One drawback I can think of is that callsites from the same caller are stored in two places instead of one. Thus, we may have to switch function proxies more often.

This patch just copied the code from the legacy PM to the new PM. Here is the SPEC performance and code size change

code size (%) (- is smaller)performance (%) (+ is faster)
spec2000/ammp-1.32+0.02
spec2000/vortex-1.06-0.21
spec2006/gobmk+0.8+1.22
spec2006/povray-0.11+31.90
spec2017/leela-1.67-0.78
spec2017/povray-0.24+27.12

Diff Detail

Repository
rL LLVM

Event Timeline

haicheng created this revision.Nov 15 2017, 1:05 PM

Kindly Ping

Please let me know if this is the right approach.

davidxl edited edge metadata.Nov 22 2017, 10:00 AM

Using heuristic like this for inline order decision is like tossing a coin. It is very likely that doing this can hurt some cases where inlining of inner edges are important but gets blocked.

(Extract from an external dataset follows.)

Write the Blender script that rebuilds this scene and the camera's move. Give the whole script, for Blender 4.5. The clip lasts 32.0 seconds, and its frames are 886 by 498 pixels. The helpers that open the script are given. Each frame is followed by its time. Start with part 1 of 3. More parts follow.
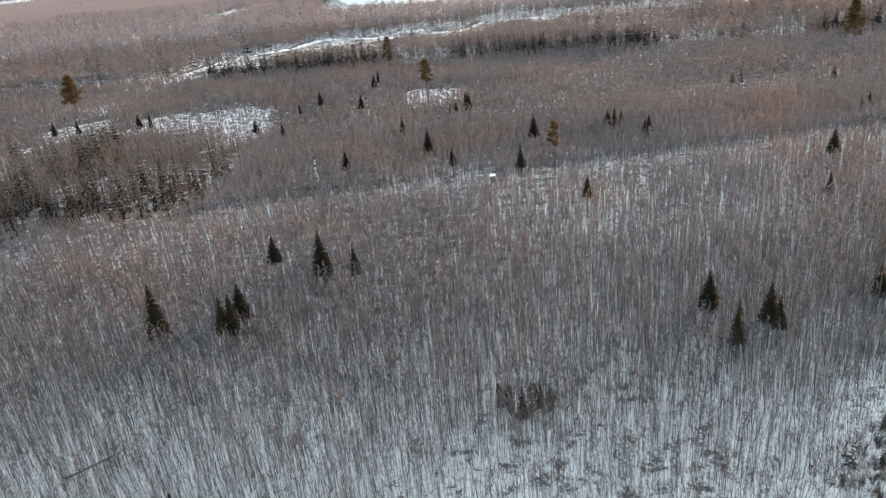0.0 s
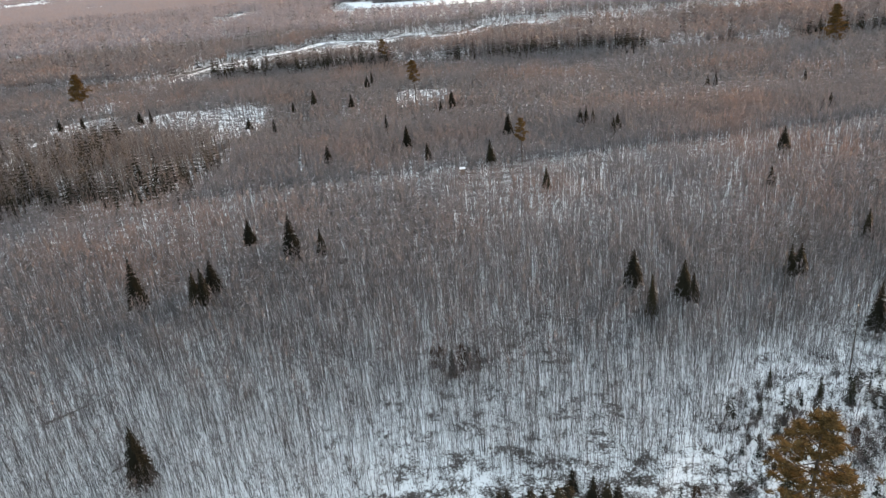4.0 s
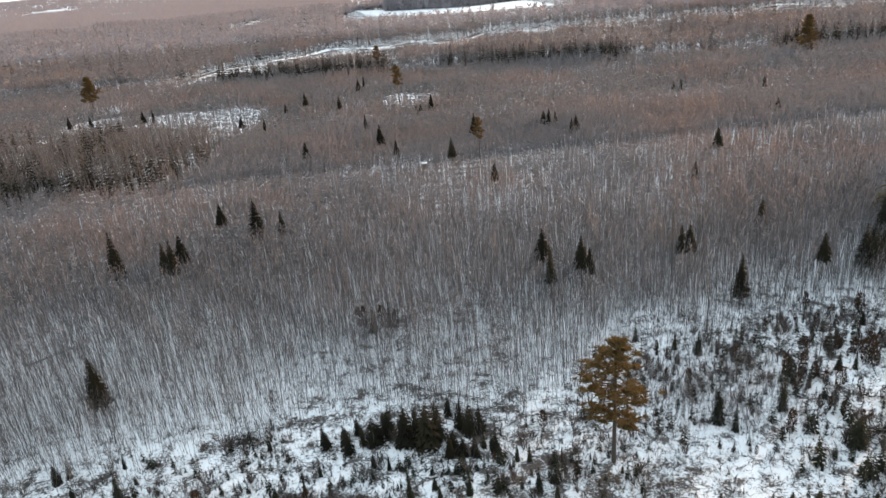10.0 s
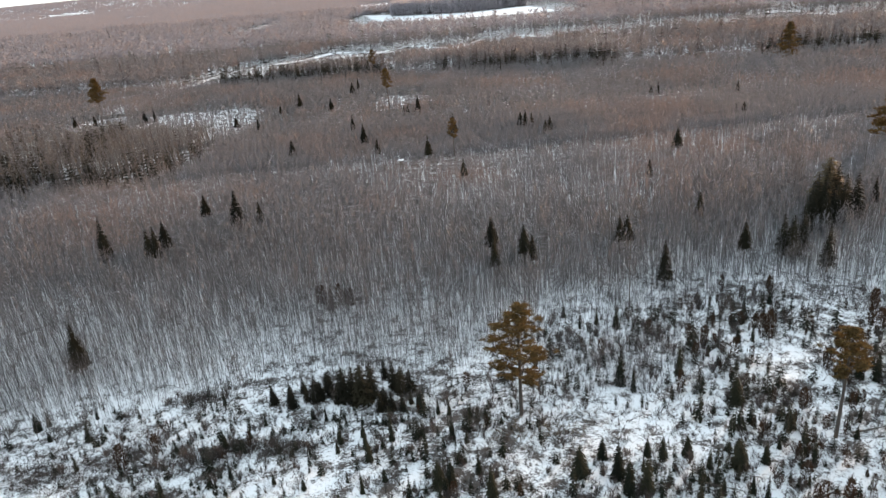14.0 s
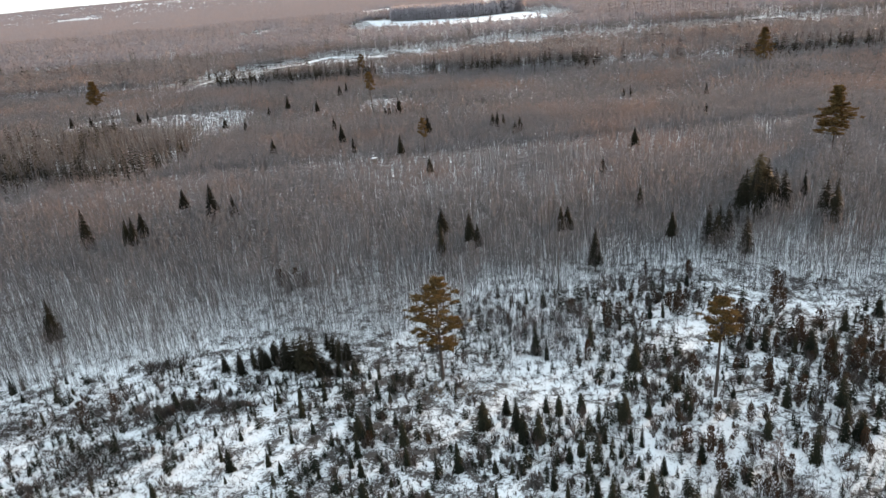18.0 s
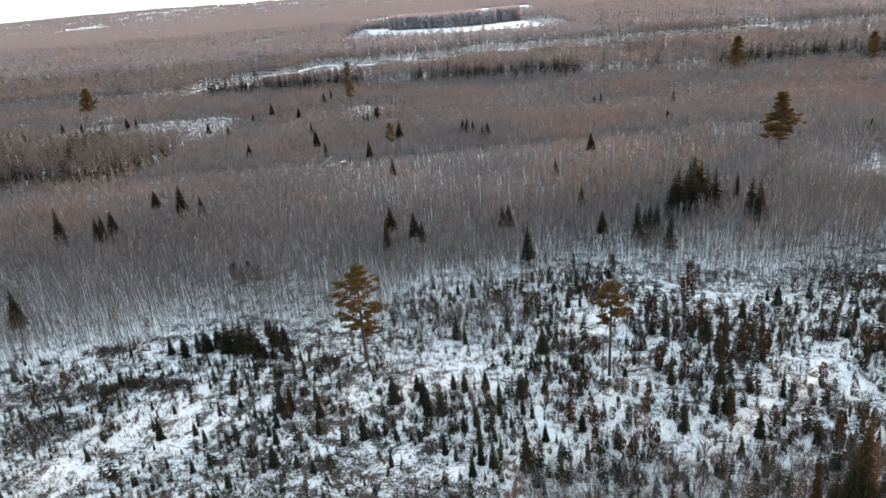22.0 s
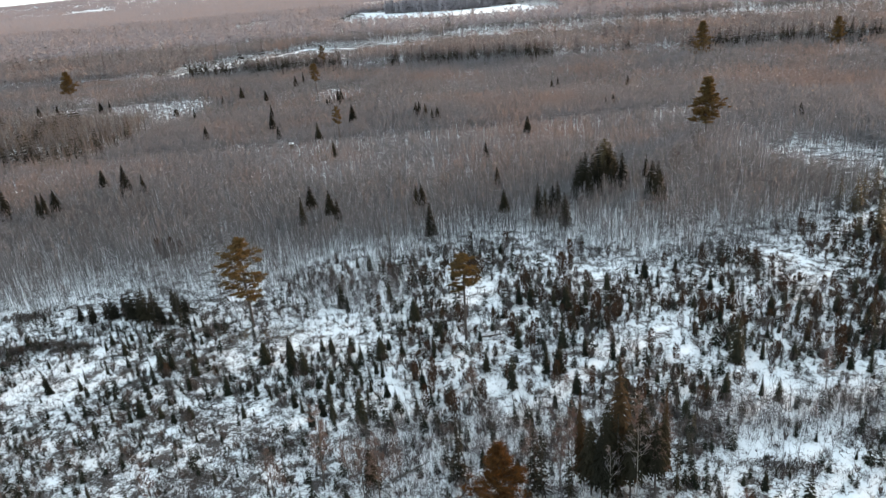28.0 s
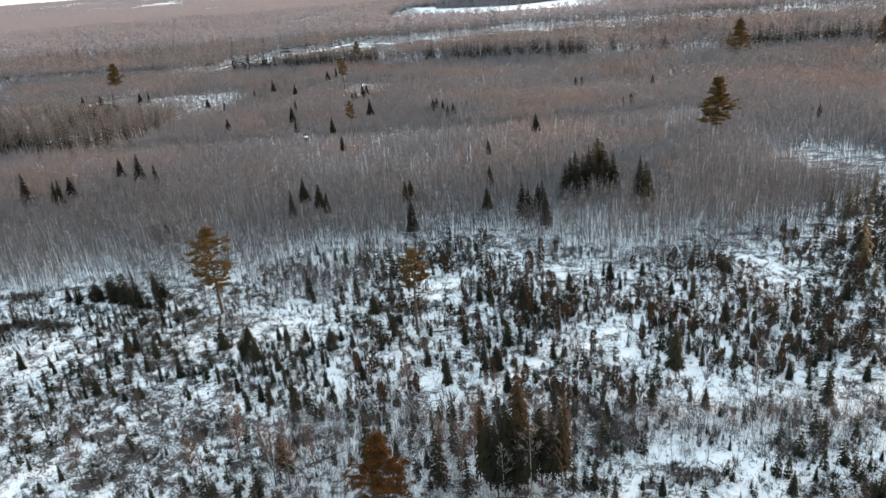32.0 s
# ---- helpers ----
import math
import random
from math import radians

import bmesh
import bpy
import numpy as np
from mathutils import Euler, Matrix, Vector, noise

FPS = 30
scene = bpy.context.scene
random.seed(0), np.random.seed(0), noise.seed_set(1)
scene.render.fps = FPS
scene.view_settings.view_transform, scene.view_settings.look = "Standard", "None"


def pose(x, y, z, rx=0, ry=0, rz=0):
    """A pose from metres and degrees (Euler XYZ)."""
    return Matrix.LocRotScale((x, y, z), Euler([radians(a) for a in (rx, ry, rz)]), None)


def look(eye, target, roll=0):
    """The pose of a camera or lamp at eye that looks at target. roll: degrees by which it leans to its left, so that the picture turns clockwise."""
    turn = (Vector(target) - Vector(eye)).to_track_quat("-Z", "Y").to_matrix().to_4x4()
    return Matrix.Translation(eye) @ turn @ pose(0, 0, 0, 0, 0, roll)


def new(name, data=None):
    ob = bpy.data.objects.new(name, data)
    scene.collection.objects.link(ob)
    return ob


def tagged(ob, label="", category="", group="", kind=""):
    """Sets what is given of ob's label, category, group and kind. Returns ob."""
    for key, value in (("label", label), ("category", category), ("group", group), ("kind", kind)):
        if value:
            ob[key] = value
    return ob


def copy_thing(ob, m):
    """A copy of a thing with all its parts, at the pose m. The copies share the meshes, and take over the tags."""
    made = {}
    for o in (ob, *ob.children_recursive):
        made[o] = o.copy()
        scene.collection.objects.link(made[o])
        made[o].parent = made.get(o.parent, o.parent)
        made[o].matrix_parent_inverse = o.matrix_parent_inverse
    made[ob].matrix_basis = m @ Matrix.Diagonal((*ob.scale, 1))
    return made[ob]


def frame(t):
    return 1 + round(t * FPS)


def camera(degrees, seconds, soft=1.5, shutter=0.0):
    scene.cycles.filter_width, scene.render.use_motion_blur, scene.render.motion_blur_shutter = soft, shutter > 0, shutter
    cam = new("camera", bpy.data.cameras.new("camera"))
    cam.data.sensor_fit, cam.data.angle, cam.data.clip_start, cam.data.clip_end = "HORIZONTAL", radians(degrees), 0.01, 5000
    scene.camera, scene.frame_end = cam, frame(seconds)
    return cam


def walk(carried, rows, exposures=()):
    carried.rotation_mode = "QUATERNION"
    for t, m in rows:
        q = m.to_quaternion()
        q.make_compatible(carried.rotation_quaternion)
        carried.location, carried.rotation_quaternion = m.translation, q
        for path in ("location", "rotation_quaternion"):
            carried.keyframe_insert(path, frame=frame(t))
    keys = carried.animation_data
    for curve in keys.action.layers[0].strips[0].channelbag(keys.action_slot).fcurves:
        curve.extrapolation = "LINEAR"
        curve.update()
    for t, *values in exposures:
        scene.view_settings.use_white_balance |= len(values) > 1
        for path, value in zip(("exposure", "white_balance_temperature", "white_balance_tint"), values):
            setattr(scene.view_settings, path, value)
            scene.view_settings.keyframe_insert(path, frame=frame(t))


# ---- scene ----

Due to current practical limitation in the inliner such as lack of the ability to inline self recursive functions, this patch can help to workaround that limitation a little, so the patch looks fine for now, though we should not depend strongly on this inline behavior in the future.

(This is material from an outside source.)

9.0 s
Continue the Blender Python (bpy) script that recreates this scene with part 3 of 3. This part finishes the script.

Using heuristic like this for inline order decision is like tossing a coin. It is very likely that doing this can hurt some cases where inlining of inner edges are important but gets blocked.

Due to current practical limitation in the inliner such as lack of the ability to inline self recursive functions, this patch can help to workaround that limitation a little, so the patch looks fine for now, though we should not depend strongly on this inline behavior in the future.

Thank you for your reply.

I agree that this heuristic is not the best, but it is consistent with what the legacy PM does so that we wouldn't have unpleasant surprise (e.g. spec2006/2017 povray listed in the summary) when we switch to the new PM. When we have a better one, we can certainly replace this heuristic.

Or I can modify the heuristic in this way: only call sites which can make the callers recursive if the callees are inlined are moved to the end of the candidate list.

Kindly Ping.

Kindly Ping (#2).

Kindly Ping (#3)

haicheng updated this revision to Diff 128252.Dec 27 2017, 5:41 PM

Now I only move the callsites whose callees also call the callers to the end of the inline list to delay the creation of recursive functions. Is it more acceptable?

Unfortunately, I don't know much about the inliner to accept it, but propsy for finding it and fixing.
I am sorry to see that it takes so much time for the review, I hope someone who knows about the inliner will review it soon.

Thank you, Piotr.

This patch just lets NewPM be consistent with the legacy PM to prevent big performance drop we observed when turning on NewPM.

sanjoy resigned from this revision.Jan 29 2022, 5:33 PM